The Americans have in the last two to three years begun greenlighting the sale of missile defense systems like Lockheed Martin's recent sale of its Terminal High Altitude Area Defense system, or THAAD, to the United Arab Emirates as part of a $3.9 billion deal.
That's not a system that boosts the Emirates' offensive capabilities, but it's indicative of how the Americans are loosening their self-imposed technological restrictions because it's in their interests to do so to ensure Iran is contained to some degree by regional forces.
Israel, too, appears to be less demanding about what U.S. weapons systems go to the gulf states because it sees Iran and its nuclear project, plus its ballistic missile program, more and more as an existential threat.

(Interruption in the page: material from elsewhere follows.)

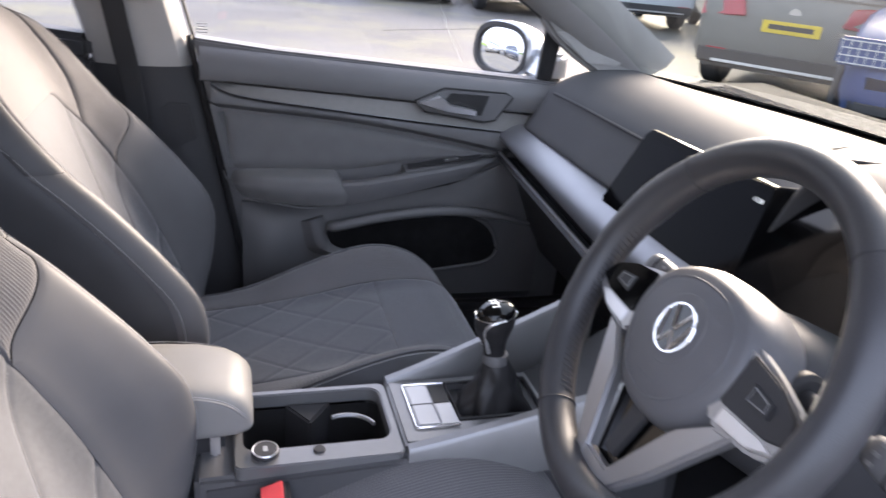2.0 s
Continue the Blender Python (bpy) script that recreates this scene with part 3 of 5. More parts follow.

In October, the Pentagon announced sales to the Emirates and Saudi Arabia of precision systems that had long been unofficially restricted.
The $6.8 billion arms package for the Saudis, without doubt the biggest buyer of U.S. weapons outside the U.S. armed forces, included 650 Boeing AHM-84H standoff land attack missiles-expanded response, or SLAM-ER systems, that until then had pretty much been a no-no.
The Emirates deal, worth around $4 billion, included 300 SLAM-ERs, which are essentially cruise missiles.
Others systems long sought by the key gulf states may now be within reach, U.S. Defense News reported.
It said the Saudis are now hopeful a 2-year-old request for the Paveway IV laser-guided bomb manufactured by Raytheon may soon be met.
Defense News said there are still hurdles to be overcome before the approval process reaches the U.S. Congress, which must approve such sales, but there's growing optimism all round.
If cleared, the weapons would be deployed with Tornado strike jets built by Britain's BAE Systems and the Typhoon built by the Eurofighter consortium of BAE, European defense giant EADS and Finmeccanica of Italy.